Wednesday, February 10, 2010


Lately, in the circles I move in, there has been some discussion on the topic of "the inerrancy of scripture." See, e.g., here and here.

One set of seminary notes that I, over the past 2 1/2 decades, have kept within arm's reach are my thousands of pages of hand-written notes of the Faber (my dogmatics prof) lectures. The following is an excerpt from a lecture on revelation, Nov. 20, 1986.

Dr. Faber is discussing the perfections of scripture. Under “authority” he said the following (I’m responsible for any errors):

To the traditional Reformed view of this perfection of scripture, we can add, today, the dependability, trustworthiness, of scripture. Also, the unity of scripture. These categories are implied in the authority of scripture. Rom. 3:2, “Though every man were a liar, yet God is true.” Psalm 12: the pure gold of God’s Word is set over against the words of man.

Nowadays we must talk about the historical reliability of scripture. (Recently the GKN [synodical, gvp]) issued a new report because of criticism against God Met Ons which starts on a philosophical footing. This new report admits the philosophical starting point  is not good, but defends that historical criticism is necessary. The new report maintains that.)

Today’s theology makes a distinction between “salutary contents” and “history.” The salutary contents are said to be dependable, but the dependability does not extend to the historical data.

G.C. Berkouwer speaks this way [his 1975 book on Holy Scripture, gvp]. He speaks of the scopus, the tendency of scripture. He says that what scripture intends to relate to us is salvation.

Critics of scripture say that the Bible has an old fashioned three-story view of the universe; we know better since Newton.

Dr. Faber does not make a distinction between scopus and data. There is some truth in saying that the scripture is not a history text book. Article 2 of the Belgic Confession, on scripture: “Second, He makes Himself more clearly and fully known to us by His holy and divine Word as far as is necessary for us in this life, to His glory and our salvation.” The “scopus” of scripture is that it is God’s self-revelation unto our salvation. Thus we should not put to scripture questions that it is not meant to answer. We should keep in mind that scripture has a scopus. We read it in a redemptive-historical manner. “Redemptive” qualifies “historical.” The Bible gives us a history of redemption, not a history of the Ancient Near East.

Having said this, this does not mean that the historical data are unreliable. Berkouwer leaves open the possibility of attacking the reliability of the historical data. In the ch. entitled “Reliability” in a book on scripture by Koole, Berkouwer attacks the “inerrancy of scripture.”
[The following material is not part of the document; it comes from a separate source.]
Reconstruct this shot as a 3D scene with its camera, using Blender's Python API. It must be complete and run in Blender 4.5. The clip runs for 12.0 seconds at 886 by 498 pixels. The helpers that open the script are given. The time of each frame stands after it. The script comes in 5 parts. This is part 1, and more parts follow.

We must, at times, admit that we cannot explain everything. Scripture, because it is God’s Word, is pure, infallible. Thus we can say “inerrant,” but “infallible” is a better word. “Infallible” stresses more the “troth” aspect. Behind “troth” lies the Hebrew concept of ENUMA: truthfulness. “Troth” includes correspondence to the facts, but it is a deeper concept. Troth implies reliability. “Infallible” implies “inerrant.”

Today’s inerrancy school is in danger of advancing rationalist arguments for the inerrancy of scripture. It is deeper than that. It is a faith conviction, faith created by the Holy Spirit.